Identifying High-Value accounts
You have spent a lot of time identifying your target customers, “best fit” clients, and buyer personas. While all this information is valuable for defining and guiding your marketing strategy, it doesn’t specify which accounts you should be targeting.
Analyze your existing customer base and identify which accounts were most profitable for the company, these are the accounts that should define your ideal customer. This often breaks down to the most profitable, long-term, happy customers who are a pleasure to work with. They are a strong fit for your company, enjoy success with your solutions, and deliver the greatest lifetime value. Armed with this information you can now go out and find look-a-like companies, these are companies with similar needs and budgets to your best fit accounts.
Hierarchy Mapping
When a business is making a significant purchase or investment in your products and services, there are often multiple people involved in the decision. These individuals are known as stakeholders. Your sales and marketing team will need to help drive consensus among the key stakeholders throughout the decision-making process. Identify those individuals who can wield influence on the final buying decision. These are the people you need to engage and pursued to take action.
Stakeholders can include members of the Executive branch, Management, and Staff. Your job is to identify who the decision-makers are vs those who hold influence.
Individual contacts are important, but in the context of the entire account. You need to connect the concerns and needs of each stakeholder back to their objectives within the target account.
Targeted Campaigns
When building a targeting campaign within your ABM strategy it is important to think about the account’s buying cycle. You want to create personalized campaigns to nurture relationships. It is paramount that you offer educational materials and consultation at the appropriate times in the account’s buying cycle.
Start by aligning your content and messaging to the interest, needs, and challenges of each account stakeholder.
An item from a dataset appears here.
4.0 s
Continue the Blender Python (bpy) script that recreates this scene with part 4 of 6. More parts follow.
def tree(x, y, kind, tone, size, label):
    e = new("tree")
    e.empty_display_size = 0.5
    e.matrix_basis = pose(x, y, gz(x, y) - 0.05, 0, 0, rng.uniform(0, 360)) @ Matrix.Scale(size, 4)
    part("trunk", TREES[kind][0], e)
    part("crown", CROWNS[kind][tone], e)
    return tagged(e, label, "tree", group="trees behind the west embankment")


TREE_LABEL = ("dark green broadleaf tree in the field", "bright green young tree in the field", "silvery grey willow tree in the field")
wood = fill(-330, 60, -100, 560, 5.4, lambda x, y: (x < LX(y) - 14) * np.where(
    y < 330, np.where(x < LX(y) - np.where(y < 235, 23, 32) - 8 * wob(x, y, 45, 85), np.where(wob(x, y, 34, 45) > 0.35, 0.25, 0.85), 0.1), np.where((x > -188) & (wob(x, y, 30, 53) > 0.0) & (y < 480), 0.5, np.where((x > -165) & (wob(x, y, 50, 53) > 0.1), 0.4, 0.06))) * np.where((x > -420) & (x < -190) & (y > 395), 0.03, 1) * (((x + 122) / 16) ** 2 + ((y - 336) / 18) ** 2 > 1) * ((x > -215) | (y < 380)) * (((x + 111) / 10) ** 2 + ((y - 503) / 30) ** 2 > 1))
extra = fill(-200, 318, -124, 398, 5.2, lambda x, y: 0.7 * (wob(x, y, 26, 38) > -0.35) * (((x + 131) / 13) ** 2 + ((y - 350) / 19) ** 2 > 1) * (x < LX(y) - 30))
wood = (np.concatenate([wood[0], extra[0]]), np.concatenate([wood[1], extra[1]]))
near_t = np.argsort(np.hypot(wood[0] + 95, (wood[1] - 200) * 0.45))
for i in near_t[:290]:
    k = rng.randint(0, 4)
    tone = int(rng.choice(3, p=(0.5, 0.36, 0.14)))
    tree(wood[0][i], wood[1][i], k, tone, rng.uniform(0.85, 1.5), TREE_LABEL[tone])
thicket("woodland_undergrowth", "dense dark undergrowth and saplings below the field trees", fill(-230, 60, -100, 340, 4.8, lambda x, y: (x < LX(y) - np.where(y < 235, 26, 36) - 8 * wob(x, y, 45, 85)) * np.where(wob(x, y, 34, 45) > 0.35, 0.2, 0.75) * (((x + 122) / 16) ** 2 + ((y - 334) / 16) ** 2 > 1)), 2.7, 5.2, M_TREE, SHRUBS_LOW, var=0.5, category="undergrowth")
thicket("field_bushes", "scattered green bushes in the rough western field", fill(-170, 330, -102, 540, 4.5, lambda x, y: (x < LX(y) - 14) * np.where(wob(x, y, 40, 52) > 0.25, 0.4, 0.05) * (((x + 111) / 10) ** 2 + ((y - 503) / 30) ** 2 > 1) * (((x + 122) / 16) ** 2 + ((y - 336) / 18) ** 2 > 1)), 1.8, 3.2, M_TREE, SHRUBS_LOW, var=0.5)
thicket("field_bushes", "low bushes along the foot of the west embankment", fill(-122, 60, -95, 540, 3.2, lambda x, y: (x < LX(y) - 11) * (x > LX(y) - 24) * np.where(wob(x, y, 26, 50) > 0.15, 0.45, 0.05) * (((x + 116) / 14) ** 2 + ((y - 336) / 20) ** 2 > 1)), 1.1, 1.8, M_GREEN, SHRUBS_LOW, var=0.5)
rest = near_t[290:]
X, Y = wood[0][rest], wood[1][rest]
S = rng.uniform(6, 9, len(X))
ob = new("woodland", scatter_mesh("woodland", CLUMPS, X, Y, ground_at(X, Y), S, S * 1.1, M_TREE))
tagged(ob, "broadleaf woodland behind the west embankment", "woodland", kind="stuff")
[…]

Ideally, you will have valuable content for each stakeholder.
For example:
- CEO - How does your solutions solve problems while reducing friction in your target accounts current process?
- Manager - How does your solution align with their budget and goals?
- User - How does your solution help with their jobs to be done?
You probably already have a terrific message to the user, the features and benefits of your solution are ideal for their situation, this is “preaching to the choir”. If the other key stakeholders do not have the same objectives then this messaging will not resonate with them, and they are less likely to consider your solutions.
How to create personalized content?
- Understand what stakeholders believe. Research the existing content related to your solution and look for an opportunity to inject yourself as an expert.
- Develop a well-informed point of view. Position yourself as an expert in the field and make it clear you have the authority to take a definitive stand on the subject.
- Deliver value by example. Support your viewpoint with demonstrations of your solution in action.
Personalizing your message goes beyond adding {insert name here} to an email or document. Present your solutions as they relate to solving your target account’s needs at each stakeholder level.
Identify Optimal Channels
This is where your marketing team will step up and deliver the content you have so carefully created to the stakeholders in the places where they are most likely to see it. This is going to vary by role and industry. There is no single channel to reach all stakeholders so do not assume you can apply a one-size-fits-all strategy.
Develop the Playbook
Like any great team, your sales and marketing department will need clear guidance on roles and responsibilities. Creating a playbook that outlines who does what and when will help define these roles and responsibilities. Identify the tactics that both sales and marketing will use to engage contacts within the target accounts in order to engage. Design a cadence for your campaigns which maps out each touchpoint with the appropriate channel, messaging, and content.
Execute Campaigns
Your sales and marketing teams engage with the target accounts on a stakeholder level implementing your personalized strategy. Campaigns will include a variety of tactics including: email, special events, direct mail, ads, social media, and more. Keeping in mind that relationships drive a successful ABM strategy, look for opportunity to present your message and introduce your solutions to individual contacts within the target account.
Measure and Optimize
Measuring the success of ABM requires a more holistic approach. In other marketing strategies, you can measure ROI with simple formulas. A lead generation campaign would measure success based on the number of leads generated, but not necessarily the revenue generated by those leads.
Depending on the revenue-based goals you established in the early stages of your ABM strategy you will measure the success of your strategy by your pipeline, not your funnel. You care about moving accounts through the purchasing process, not the individual stakeholder.
Track account engagement, tally opportunities created and deals won along with their value. Commit to the strategy long enough to get measurable results and then adjust your strategy accordingly. Identify successful tactics, and messaging - what made them successful compared to tactics and messaging that failed to generate results?